Abbiamo avuto la fortuna (o sfortuna, fate voi) di incontrarci diversi anni fa, sempre grazie alla musica. Tutti e tre infatti ci ritroviamo dal 2010 a far parte di una formazione più numerosa, la Zinger Swing Band. Più tardi, nel novembre del 2013, nasce l’dea di affrontare un percorso musicale che si avvicenda tra Jazz e World Music. Oltre ad un’intesa attività concertistica e alla partecipazione ad alcune pregevoli rassegne artistico-musicali ( JAZZMI, Mirandola Jazz, Taste in Jazz, Jazz in the Corner, Clusone Jazz, Jazz in the Park, Jazziamo, Winter Music Corner e molte altre) abbiamo ricercato nelle collaborazioni diversi stimoli sonori che ci hanno consentito di caratterizzare più marcatamente il progetto. Da queste occasioni nasce l’esigenza della composizione, che si è tradotta nel 2016 con l’EP Canovacci e il brano dal titolo Batracomiomachia, divenuto colonna sonora ufficiale della XIV edizione dell’importante Festival Bergamoscienza. È invece del 2018 Terremerse, il secondo EP, mentre nel 2019 il primo LP, dal titolo Ottomani, frutto di una collaborazione che coinvolge altri cinque musicisti. Nel settembre 2020 raggiungiamo la finale del prestigioso concorso indetto da JAZZMI, Jam to the future, dove otteniamo il secondo premio. Nello stesso anno ci ritroviamo anche ad inaugurare il Festival Bergamoscienza, nella quale intervengono, tra gli altri, cinque premi Nobel ed un premio Oscar. Nel 2023 siamo selezionati dall’etichetta discografica Emme Record Label per la realizzazione dell’LP “Album a colori”, che celebra i primi dieci anni di attività della formazione.
Cosa è cambiato nel vostro modo di suonare dal primo disco fino a ora che suonate da tanto tempo?
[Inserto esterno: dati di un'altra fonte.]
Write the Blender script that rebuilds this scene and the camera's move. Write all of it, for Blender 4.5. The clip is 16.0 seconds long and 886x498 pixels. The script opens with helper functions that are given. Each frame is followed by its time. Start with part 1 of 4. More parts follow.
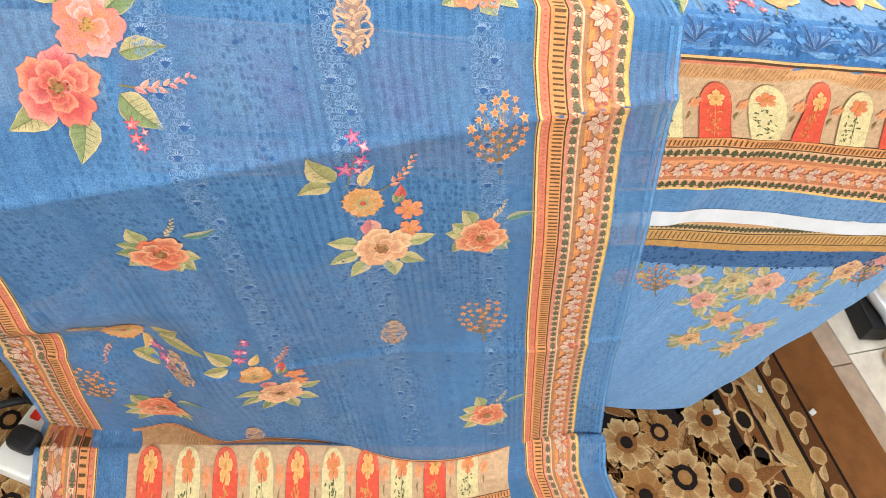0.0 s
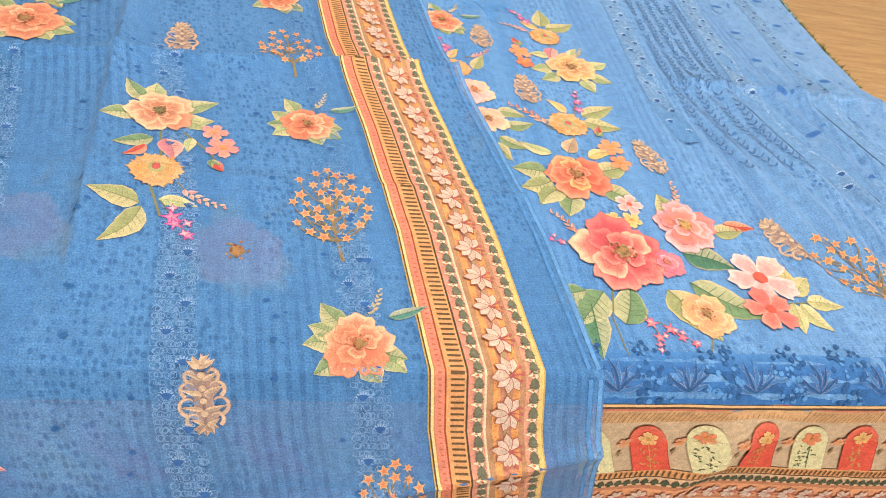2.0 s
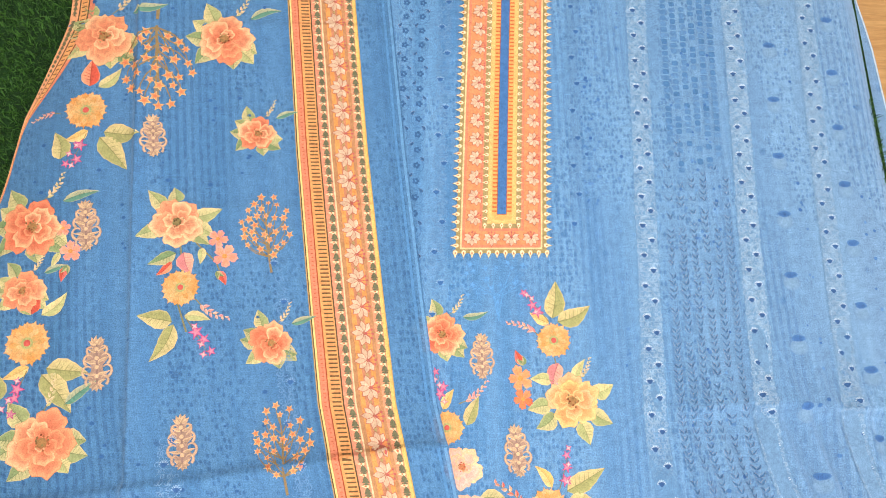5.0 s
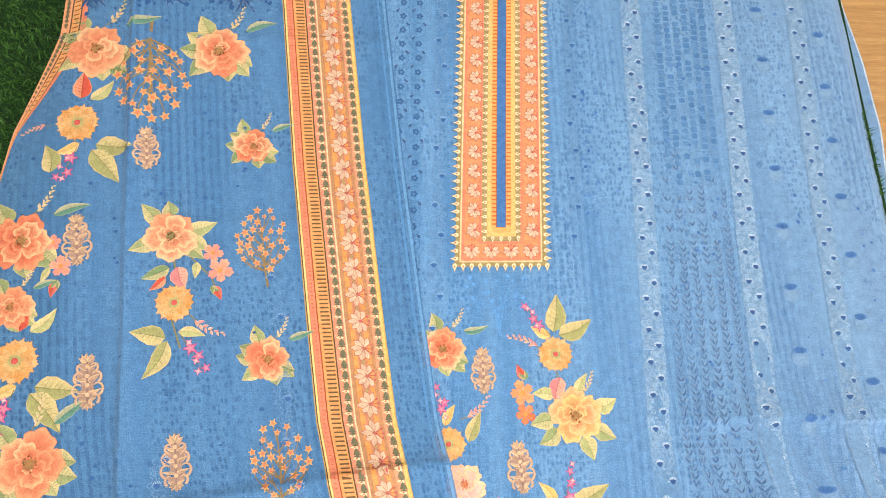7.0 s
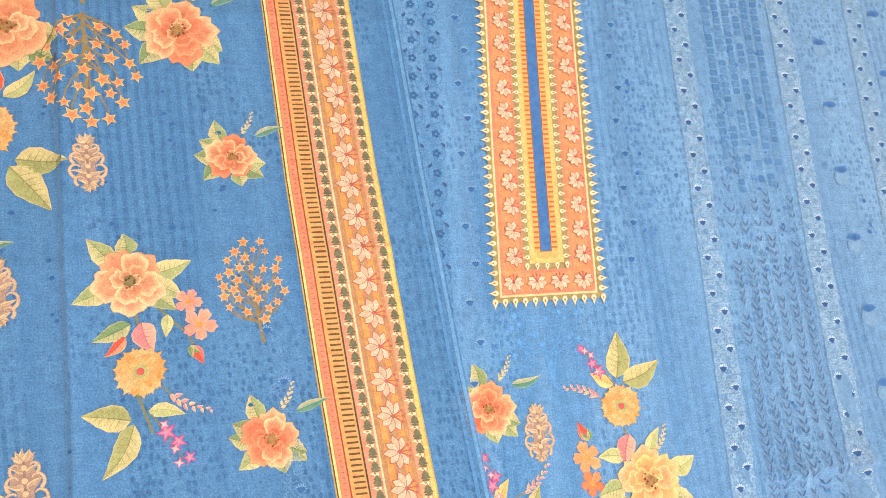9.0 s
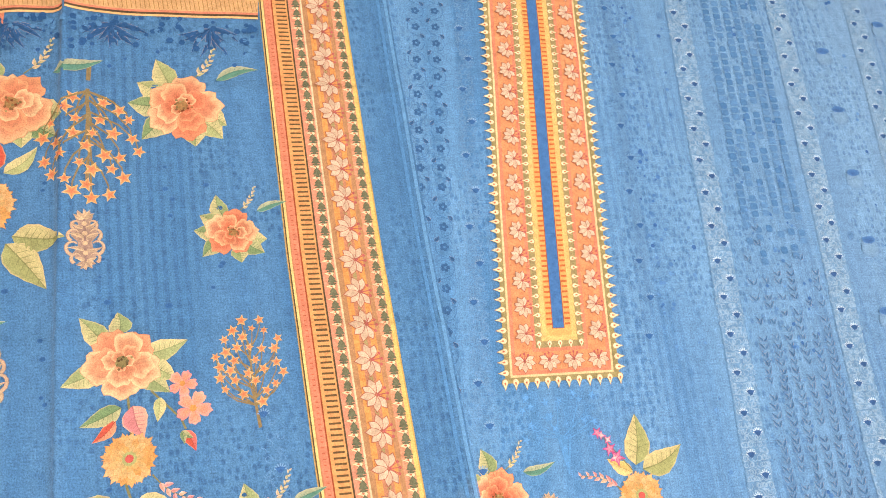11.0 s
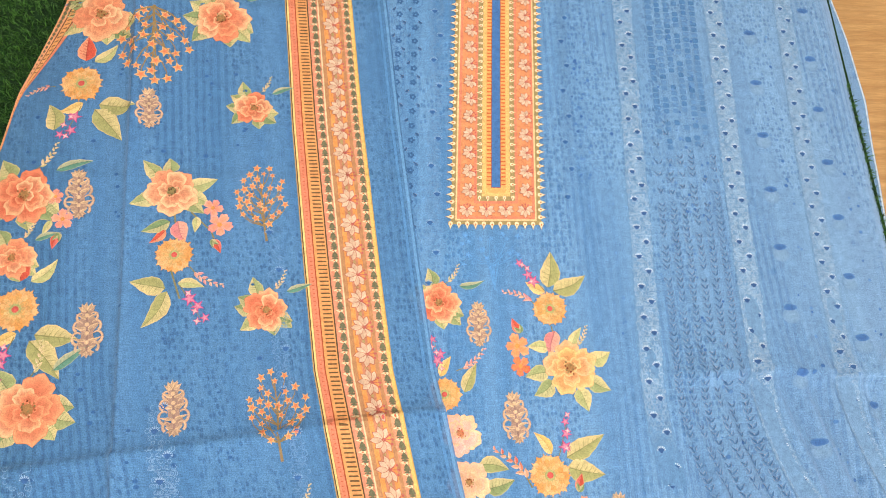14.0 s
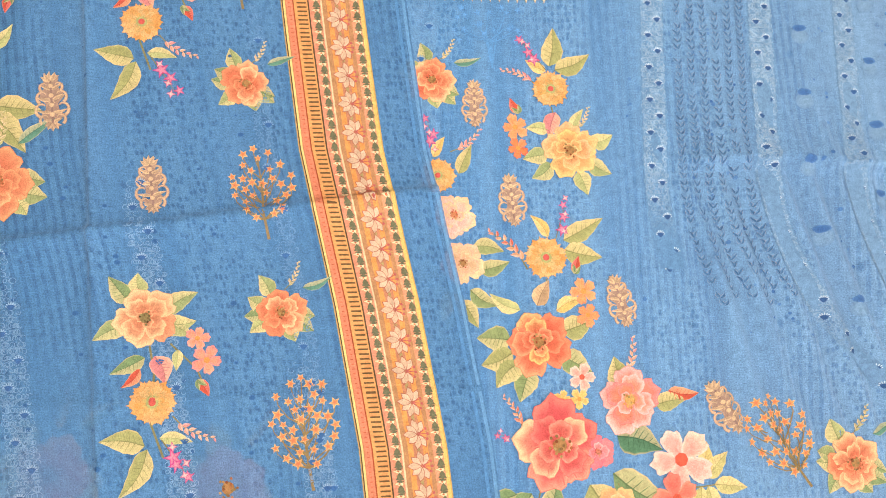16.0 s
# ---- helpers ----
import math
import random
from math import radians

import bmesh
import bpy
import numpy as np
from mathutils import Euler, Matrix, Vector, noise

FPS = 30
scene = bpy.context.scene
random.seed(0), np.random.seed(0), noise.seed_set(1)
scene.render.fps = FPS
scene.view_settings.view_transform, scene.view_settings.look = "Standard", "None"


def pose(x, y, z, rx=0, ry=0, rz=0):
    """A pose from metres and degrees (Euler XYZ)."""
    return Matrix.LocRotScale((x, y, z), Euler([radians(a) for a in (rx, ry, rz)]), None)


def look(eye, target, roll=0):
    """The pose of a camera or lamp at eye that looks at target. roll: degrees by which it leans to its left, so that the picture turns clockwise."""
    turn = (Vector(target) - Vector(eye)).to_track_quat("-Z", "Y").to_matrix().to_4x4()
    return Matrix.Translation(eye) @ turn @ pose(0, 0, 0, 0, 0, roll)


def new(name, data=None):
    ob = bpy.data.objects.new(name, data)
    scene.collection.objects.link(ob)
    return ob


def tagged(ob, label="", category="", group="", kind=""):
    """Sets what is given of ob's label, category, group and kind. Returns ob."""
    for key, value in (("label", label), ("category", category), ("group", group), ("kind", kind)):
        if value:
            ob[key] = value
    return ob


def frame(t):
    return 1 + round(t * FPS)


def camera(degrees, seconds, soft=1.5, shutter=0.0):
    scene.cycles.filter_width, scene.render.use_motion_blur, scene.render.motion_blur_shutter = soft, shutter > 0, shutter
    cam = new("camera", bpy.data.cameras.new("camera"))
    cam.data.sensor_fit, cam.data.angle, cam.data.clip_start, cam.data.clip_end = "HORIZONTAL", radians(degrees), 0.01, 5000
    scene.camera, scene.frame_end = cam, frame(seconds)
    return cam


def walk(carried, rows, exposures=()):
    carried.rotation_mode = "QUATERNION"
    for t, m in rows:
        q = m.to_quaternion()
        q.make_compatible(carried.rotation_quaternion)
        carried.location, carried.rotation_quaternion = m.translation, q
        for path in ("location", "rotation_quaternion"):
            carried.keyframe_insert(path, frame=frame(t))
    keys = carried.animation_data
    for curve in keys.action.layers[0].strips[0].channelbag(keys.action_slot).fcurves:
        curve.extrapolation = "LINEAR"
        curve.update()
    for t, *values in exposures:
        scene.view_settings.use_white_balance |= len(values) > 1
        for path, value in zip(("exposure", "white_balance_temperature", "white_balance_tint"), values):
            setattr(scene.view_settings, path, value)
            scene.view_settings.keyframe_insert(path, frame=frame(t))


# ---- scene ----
cam = camera(62.0, 16.0, soft=0.95)
PATH = [
    (0, (-0.263, -0.113, 1.109), (0.101, 1.067, -0.464), 15.0),
    (0.5, (-0.254, -0.089, 1.121), (0.149, 1.085, -0.447), 16.4),
    (1, (-0.23, -0.032, 1.132), (0.208, 1.162, -0.411), 16.7),
    (1.5, (-0.195, 0.05, 1.147), (0.25, 1.309, -0.342), 16.5),
    (2, (-0.187, 0.097, 1.176), (0.24, 1.487, -0.196), 15.0),
    (2.5, (-0.186, 0.149, 1.229), (0.221, 1.661, -0.015), 13.8),
    (3, (-0.128, 0.32, 1.378), (0.152, 1.58, -0.145), 9.4),
    (3.5, (-0.15, 0.6, 1.499), (0.141, 1.319, -0.345), 20.4),
    (4, (-0.111, 0.697, 1.554), (0.118, 1.281, -0.345), 20.7),
    (4.5, (-0.091, 0.762, 1.58), (0.104, 1.305, -0.335), 19.3),
    (4.7, (-0.075, 0.778, 1.589), (0.071, 1.308, -0.334), 14.9),
    (6.8, (-0.088, 0.771, 1.618), (0.089, 1.321, -0.297), 16.5),
    (7, (-0.095, 0.771, 1.584), (0.102, 1.358, -0.318), 17.5),
    (7.5, (-0.126, 0.82, 1.52), (0.111, 1.403, -0.379), 20.8),
    (8, (-0.16, 0.864, 1.445), (0.141, 1.396, -0.459), 27.6),
    (8.5, (-0.179, 0.884, 1.42), (0.21, 1.377, -0.479), 35.2),
    (9, (-0.196, 0.889, 1.421), (0.245, 1.374, -0.469), 38.4),
    (9.5, (-0.191, 0.917, 1.402), (0.242, 1.441, -0.479), 35.7),
    (9.7, (-0.18, 0.936, 1.389), (0.24, 1.487, -0.488), 33.6),
    (11.8, (-0.172, 0.86, 1.444), (0.161, 1.555, -0.401), 22.7),
    (12, (-0.152, 0.845, 1.465), (0.141, 1.552, -0.383), 19.9),
    (12.5, (-0.119, 0.799, 1.509), (0.089, 1.52, -0.345), 14.5),
    (13, (-0.112, 0.755, 1.56), (0.075, 1.49, -0.291), 13.1),
    (13.5, (-0.097, 0.707, 1.567), (0.097, 1.42, -0.292), 14.2),
    (14, (-0.098, 0.684, 1.571), (0.113, 1.351, -0.303), 16.6),
    (14.5, (-0.092, 0.66, 1.55), (0.123, 1.243, -0.351), 19.4),
    (15, (-0.096, 0.645, 1.539), (0.127, 1.114, -0.393), 24.7),
    (15.5, (-0.095, 0.623, 1.52), (0.134, 0.999, -0.431), 30.2),
    (16, (-0.1, 0.615, 1.505), (0.143, 0.907, -0.459), 38.4),
]
walk(cam, [(t, look(eye, target, roll)) for t, eye, target, roll in PATH], [(0.0, 0.30, 6200, 6), (0.7, 0.22, 6150, 6), (1.5, 0.12, 6100, 6), (2.4, -0.06, 6100, 6), (3.0, -0.06, 6100, 6), (4.5, 0.07, 6350, 6), (7.0, 0.02, 6500, 6), (9.5, 0.08, 6600, 6), (12.0, -0.02, 6550, 6), (15.0, -0.06, 6550, 6), (16.0, -0.06, 6720, 6)])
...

È scontato che siano cambiate molte, moltissime cose. Ne primi tempi mai avremmo immaginato di scrivere brani originali strumentali, che non partissero cioè da suggestioni testuali, come eravamo abituati ad operare col gruppo precedente. Sintetizzando, supponiamo abbiano avuto un ruolo chiave nella nostra evoluzione la ricerca sonora e quella sull’interplay, ovvero quello che ci piace definire l’improvvisazione di gruppo, nel tentativo di individuare un linguaggio sonoro che ci appartenesse in maniera univoca. Oltre al lato prettamente tecnico, infatti, l’aspetto che più di ogni altro si è evoluto è la partecipazione totale al dialogo musicale da parte di ognuno di noi; dopo tanti anni di condivisione, le personalità di ciascuno sono davvero entrate in contatto e questo condiziona fortemente (nel bene e nel male) l’esperienza artistica.
Jazz e World Music un connubio che secondo noi fa parte della vostra essenza. È un tipo di contaminazione che vi rappresenta bene? Oppure c’è anche altro?
Il linguaggio della musica Jazz che comprende, tra le altre cose, l’interplay e l’improvvisazione è chiaramente fondamentale per il nostro stile. Unire Jazz e World Music sicuramente è quello che in questo momento ci stimola di più e, per certi versi, ci concede molta libertà, senza vincolarci ad un’etichetta di genere specifica. Oltre al genere, in ogni caso, l’obiettivo di fondo è quello della caratterizzazione sonora: essere riconoscibili cioè per come suoniamo, e non solo per quello che suoniamo.
Quali sono i vostri obiettivi futuri e i progetti che avete in cantiere?
Per il momento ci godiamo il nuovo lavoro; abbiamo già avuto modo di concedere qualche assaggio dei nuovi brani ed abbiamo avuto piacevoli riscontri positivi. È chiaro che ogni volta scesi dal palco ci inizino a girare per la testa tante nuove idee ma, come abbiamo sempre fatto, le lasciamo sedimentare per un po’. Non vi nascondiamo però l’idea di ritornare sulla traccia segnata da Ottomani con qualche collaborazione, soprattutto per gli eventi Live.
Ci volete anche lasciare qualche coordinata su prossimi concerti?
Senza elencare le varie date in programma, che potete trovare sui nostri canali, vi segnaliamo in particolare il concerto del 13 luglio al Fara Music festival in Farfa, in cui presenteremo ufficialmente Album a colori.